[Lazarus] cross-distro (and OS) app installation - what would you like?

Vincent Snijders vsnijders at vodafonevast.nl
Thu Jan 21 09:20:40 CET 2010


Graeme Geldenhuys schreef:
> On 20/01/2010, Vincent Snijders <vsnijders at vodafonevast.nl> wrote:
>>  To bad, the ideal setup creator would get a setup.xml and compile it to
>> .rpm, .deb, windows installer, .dmg with Mac OS X package, etc.
>>
>>  Kind of like the Lazarus idea, one source for many OS/widget set
>> combinations.
> 
> Good point, but I see a few problems.

Yes, it is hard, I was just dreaming about what I would like: instead of maintaining 
inno setups, deb packages build scripts, rpm specs and IceBerg files for Mac OS X, 
just maintaining one setup solution for all platforms, without sacrificing the user 
experiences and giving the users a familiar solution: windows installers on windows, 
deb packages on debian based distros, etc.
> 
> 1) Using the various packaging formats, those packages would have to
> be built on dedicated platforms. With the custom install and our
> supported platforms, I will be able to build setups from inside my one
> Linux system, using native FPC or a FPC cross-compiler.

I admit, that is true.

> 
> 2) The other point might be that now you have to learn all the various
> package management systems out there so you can build the various
> packages. That will be a huge task (I think).

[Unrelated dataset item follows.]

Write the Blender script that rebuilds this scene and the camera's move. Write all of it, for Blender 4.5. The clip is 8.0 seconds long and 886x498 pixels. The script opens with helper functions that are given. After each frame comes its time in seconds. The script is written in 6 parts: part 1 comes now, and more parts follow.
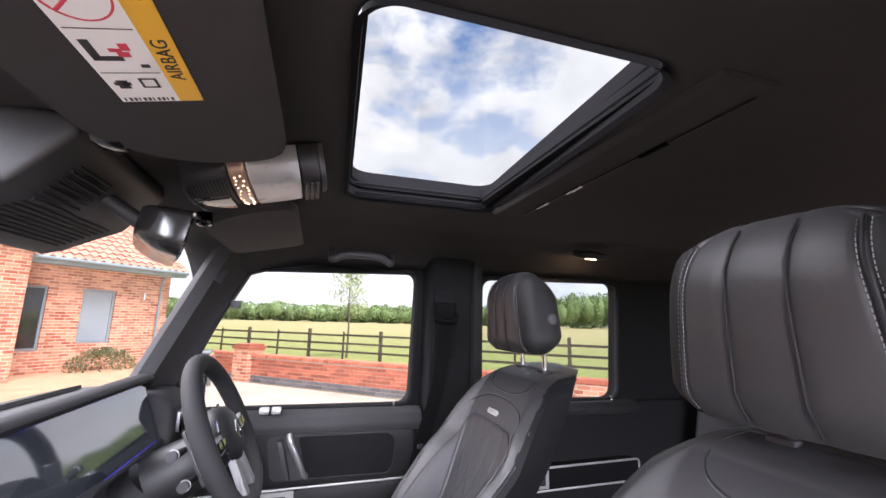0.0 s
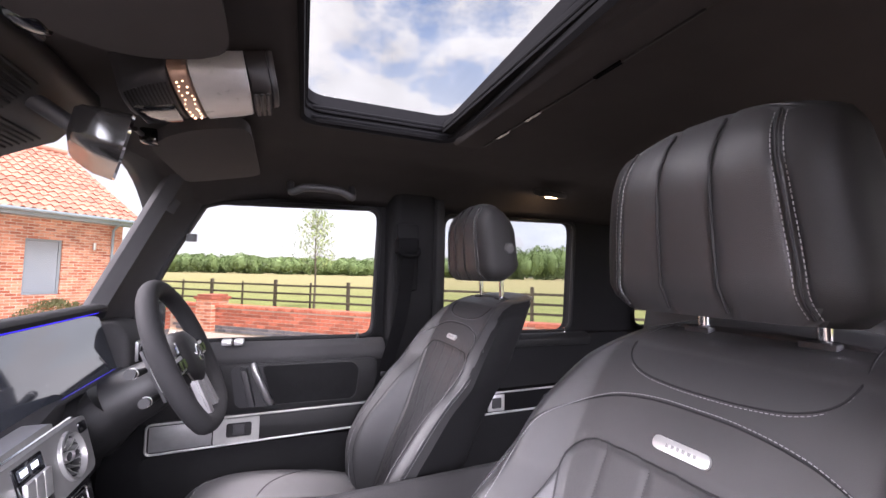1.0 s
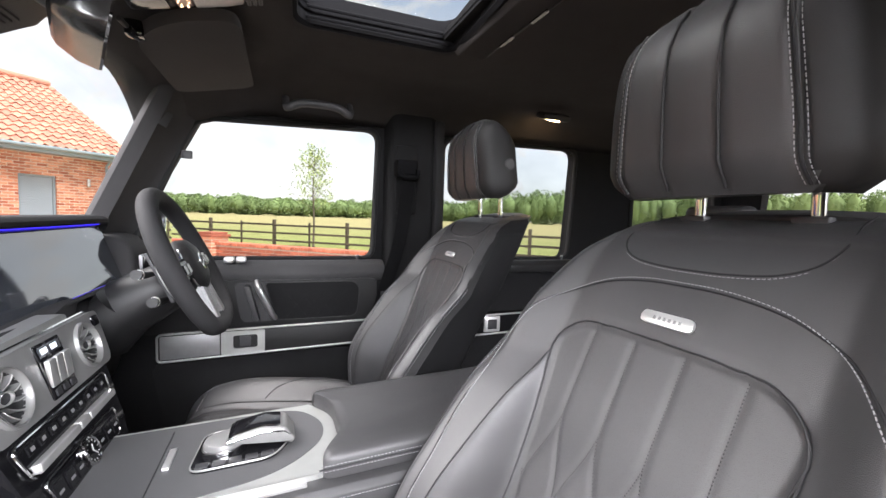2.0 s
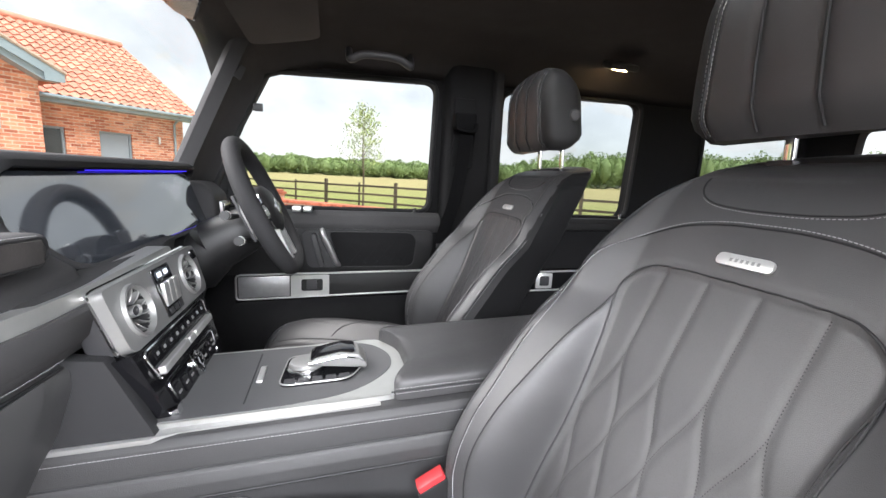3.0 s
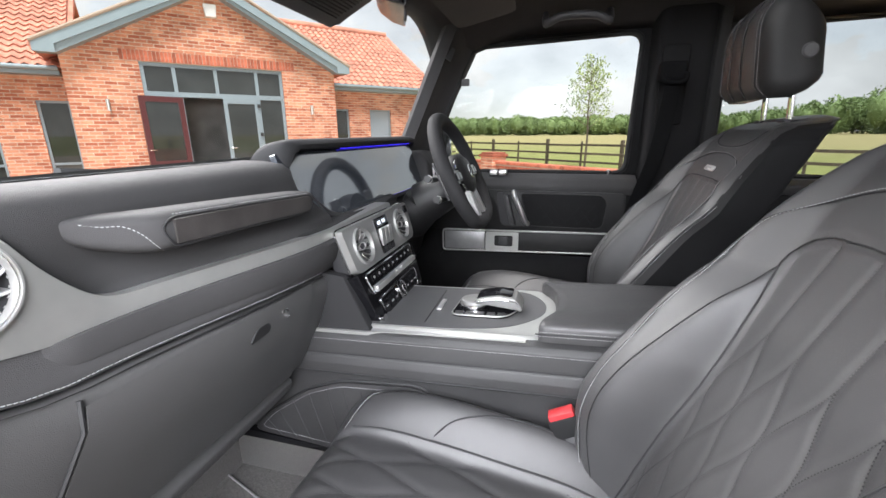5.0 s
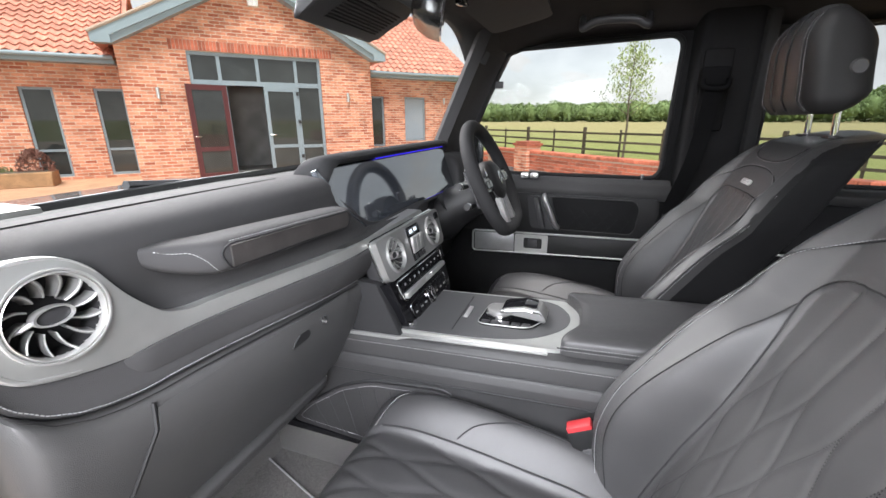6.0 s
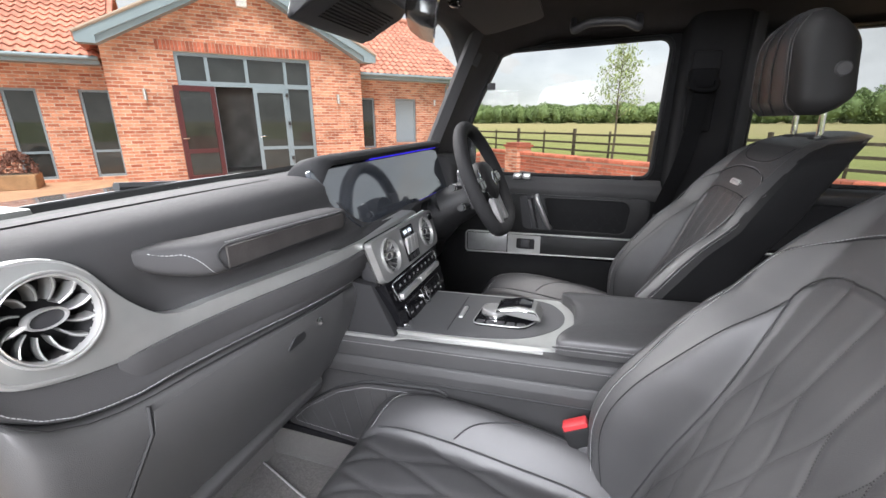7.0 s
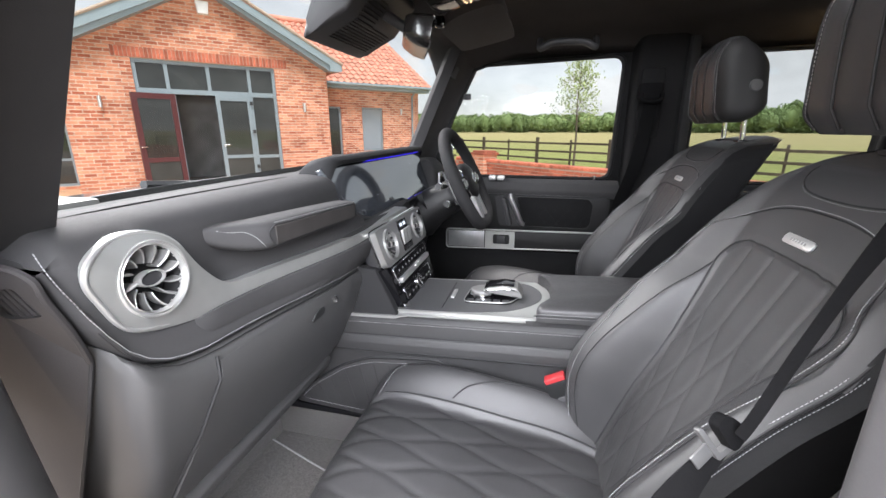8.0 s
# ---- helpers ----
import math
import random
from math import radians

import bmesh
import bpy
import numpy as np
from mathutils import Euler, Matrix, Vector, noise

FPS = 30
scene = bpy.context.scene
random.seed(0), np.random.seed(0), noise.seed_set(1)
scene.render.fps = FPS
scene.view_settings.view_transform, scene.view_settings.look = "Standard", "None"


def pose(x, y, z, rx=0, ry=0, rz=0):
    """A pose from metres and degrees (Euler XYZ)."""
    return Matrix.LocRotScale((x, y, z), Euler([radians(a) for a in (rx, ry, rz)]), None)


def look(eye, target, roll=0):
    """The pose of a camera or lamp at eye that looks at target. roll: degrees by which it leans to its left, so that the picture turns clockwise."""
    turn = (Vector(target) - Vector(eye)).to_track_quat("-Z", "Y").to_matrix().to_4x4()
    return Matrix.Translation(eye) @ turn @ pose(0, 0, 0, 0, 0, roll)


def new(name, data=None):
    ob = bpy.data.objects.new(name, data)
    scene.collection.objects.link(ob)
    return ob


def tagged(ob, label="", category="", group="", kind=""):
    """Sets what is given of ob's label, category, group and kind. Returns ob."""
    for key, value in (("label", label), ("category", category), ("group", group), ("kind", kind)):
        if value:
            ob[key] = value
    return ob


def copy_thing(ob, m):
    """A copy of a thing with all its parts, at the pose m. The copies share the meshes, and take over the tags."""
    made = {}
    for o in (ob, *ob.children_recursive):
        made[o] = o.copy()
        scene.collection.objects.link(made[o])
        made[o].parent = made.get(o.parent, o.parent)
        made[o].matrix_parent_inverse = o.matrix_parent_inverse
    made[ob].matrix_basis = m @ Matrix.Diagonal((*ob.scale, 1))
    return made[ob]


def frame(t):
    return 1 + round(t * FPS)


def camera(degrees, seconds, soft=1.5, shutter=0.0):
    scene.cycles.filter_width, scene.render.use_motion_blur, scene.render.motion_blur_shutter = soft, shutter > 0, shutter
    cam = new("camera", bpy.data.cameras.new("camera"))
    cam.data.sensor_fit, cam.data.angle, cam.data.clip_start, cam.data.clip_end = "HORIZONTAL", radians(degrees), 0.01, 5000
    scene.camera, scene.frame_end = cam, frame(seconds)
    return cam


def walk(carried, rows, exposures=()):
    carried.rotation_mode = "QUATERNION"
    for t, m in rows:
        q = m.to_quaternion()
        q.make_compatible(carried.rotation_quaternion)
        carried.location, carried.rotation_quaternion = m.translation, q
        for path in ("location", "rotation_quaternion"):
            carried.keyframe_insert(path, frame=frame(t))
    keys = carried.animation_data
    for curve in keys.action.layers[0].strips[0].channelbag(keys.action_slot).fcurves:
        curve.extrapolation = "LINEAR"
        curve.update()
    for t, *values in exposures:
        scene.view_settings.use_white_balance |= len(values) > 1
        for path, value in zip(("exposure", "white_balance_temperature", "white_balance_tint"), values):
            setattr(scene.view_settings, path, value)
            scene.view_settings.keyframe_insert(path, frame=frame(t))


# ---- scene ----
cam = camera(94.0, 8.0)
PATH = [
    (0, (-0.018, -0.683, 1.478), (0.542, 1.205, 1.827), 1.5),
    (0.5, (-0.005, -0.681, 1.455), (0.643, 1.192, 1.719), 1.4),
    (1, (0.0, -0.694, 1.418), (0.719, 1.167, 1.545), 1.3),
    (1.5, (0.002, -0.696, 1.378), (0.754, 1.157, 1.362), 1.5),
    (2.8, (-0.03, -0.706, 1.323), (0.557, 1.181, 1.015), 2.6),
    (3, (-0.04, -0.713, 1.32), (0.484, 1.188, 0.984), 2.9),
    (3.5, (-0.04, -0.733, 1.304), (0.259, 1.204, 0.906), 2.5),
    (4, (0.007, -0.758, 1.306), (0.006, 1.191, 0.854), 1.3),
    (4.5, (0.043, -0.801, 1.316), (-0.23, 1.117, 0.819), 0.3),
    (5, (0.066, -0.814, 1.337), (-0.428, 1.048, 0.798), -0.4),
    (6.5, (0.077, -0.839, 1.409), (-0.56, 0.958, 0.802), -0.1),
    (7, (0.07, -0.838, 1.395), (-0.522, 0.978, 0.803), -0.1),
    (7.5, (0.067, -0.855, 1.385), (-0.462, 0.986, 0.813), -0.1),
    (8, (0.051, -0.988, 1.387), (-0.394, 0.881, 0.833), 0.0),
]
walk(cam, [(t, look(eye, target, roll)) for t, eye, target, roll in PATH], [(0, 2.10, 6050, 22), (0.9, 2.07, 6150, 27), (1.5, 2.03, 6350, 18), (3.5, 1.85, 6300, 12), (5, 1.64, 6300, 12), (8, 1.55, 6250, 13)])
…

It is. It didn't stop me from dreaming ...
> 
> 3) Using the package systems like dpkg or rpm, you cannot do the following:
>    * show a company logo or other branding
>    * view a readme file before the install
>    * select certain features to install (with help on each feature)
>    * have a one file install (a feature we would love on Linux)
>    * have other customization options during the install. Not easily
>      at least. I have seen a handful of .deb packages that prompt for
>      a Yes/No question, but that's about it. Most prompted in a console
>      window (ugly) and one or two prompted in a GTK2 dialog (no idea how).
> 

Yes, that is a familiar trade off. Some features are not supported for all package 
system (widget set). Other features you get with the package system (e.g. dependency 
checking and automated downloading on dependencies, when installing).

> 
> 
>>  But from the maintainer of fpgui which doesn't use an existing...
> <...snip...>
> 
> That's not nice. :-(

It was not the intention to say something that is not nice. But why is it not nice? 
I just noticed the way you treat platform independant widget sets is similar to the 
way you treat platform independant installers. You are consistent in you design 
principles. Or I am missing something?